**PROVIDED DATA**

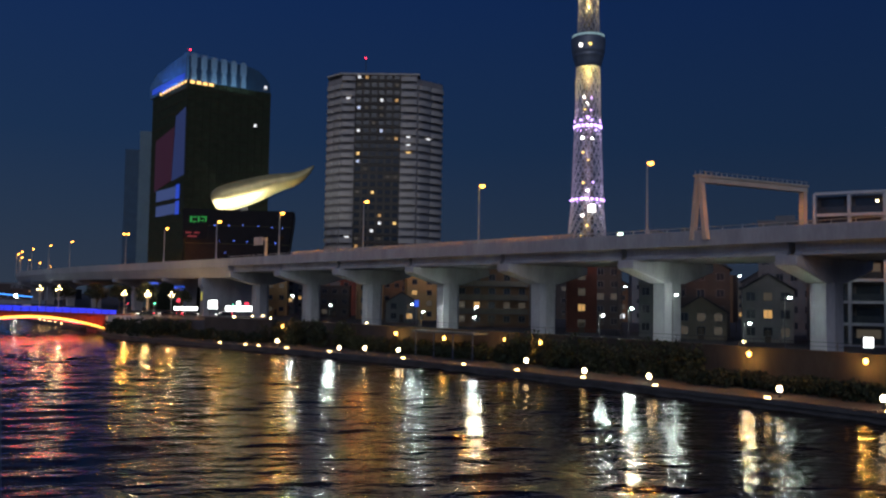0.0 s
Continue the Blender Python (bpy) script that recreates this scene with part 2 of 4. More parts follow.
road_mesh = mesh_of("carriageway", bm, ASPHALT)
bm = bmesh.new()   # rail and posts on the parapet
for k in range(9):
    add_box(bm, (-9.96, k * SPAN / 9, 21.3), (-9.88, k * SPAN / 9 + 0.1, 21.72))
add_tube(bm, (-9.92, 0, 21.72), (-9.92, SPAN, 21.72), 0.06, sides=6)
rail_mesh = mesh_of("hand_rail", bm, POLE)

bm = bmesh.new()   # hammerhead cap
add_prism(bm, [(-10, 17.5), (-10, 16.2), (-2.6, 14.2), (2.6, 14.2), (10, 16.2), (10, 17.5)], "y", -1.5, 1.5)
bmesh.ops.bevel(bm, geom=bm.edges[:], offset=0.12, segments=1, affect="EDGES")
cap_mesh = mesh_of("pier_cap", bm, CONCRETE)
bm = bmesh.new()
add_prism(bm, [(-2.0, -1.1), (-1.1, -1.75), (1.1, -1.75), (2.0, -1.1), (2.0, 1.1), (1.1, 1.75), (-1.1, 1.75), (-2.0, 1.1)], "z", 4.4, 14.3)
shaft_mesh = mesh_of("pier_shaft", bm, CONCRETE)
bm = bmesh.new()
for x in (-8.3, -5.0, -1.7, 1.7, 5.0, 8.3):
    add_box(bm, (x - 0.4, -1.1, 17.45), (x + 0.4, -0.4, 17.6))
    add_box(bm, (x - 0.4, 0.4, 17.45), (x + 0.4, 1.1, 17.6))
bear_mesh = mesh_of("bearings", bm, DARK_STEEL)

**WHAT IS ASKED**
Extract every line of the data exactly; pictures stay out.

**ANSWER FOR THIS EXERCISE**
0.0 s
Continue the Blender Python (bpy) script that recreates this scene with part 2 of 4. More parts follow.
road_mesh = mesh_of("carriageway", bm, ASPHALT)
bm = bmesh.new()   # rail and posts on the parapet
for k in range(9):
    add_box(bm, (-9.96, k * SPAN / 9, 21.3), (-9.88, k * SPAN / 9 + 0.1, 21.72))
add_tube(bm, (-9.92, 0, 21.72), (-9.92, SPAN, 21.72), 0.06, sides=6)
rail_mesh = mesh_of("hand_rail", bm, POLE)

bm = bmesh.new()   # hammerhead cap
add_prism(bm, [(-10, 17.5), (-10, 16.2), (-2.6, 14.2), (2.6, 14.2), (10, 16.2), (10, 17.5)], "y", -1.5, 1.5)
bmesh.ops.bevel(bm, geom=bm.edges[:], offset=0.12, segments=1, affect="EDGES")
cap_mesh = mesh_of("pier_cap", bm, CONCRETE)
bm = bmesh.new()
add_prism(bm, [(-2.0, -1.1), (-1.1, -1.75), (1.1, -1.75), (2.0, -1.1), (2.0, 1.1), (1.1, 1.75), (-1.1, 1.75), (-2.0, 1.1)], "z", 4.4, 14.3)
shaft_mesh = mesh_of("pier_shaft", bm, CONCRETE)
bm = bmesh.new()
for x in (-8.3, -5.0, -1.7, 1.7, 5.0, 8.3):
    add_box(bm, (x - 0.4, -1.1, 17.45), (x + 0.4, -0.4, 17.6))
    add_box(bm, (x - 0.4, 0.4, 17.45), (x + 0.4, 1.1, 17.6))
bear_mesh = mesh_of("bearings", bm, DARK_STEEL)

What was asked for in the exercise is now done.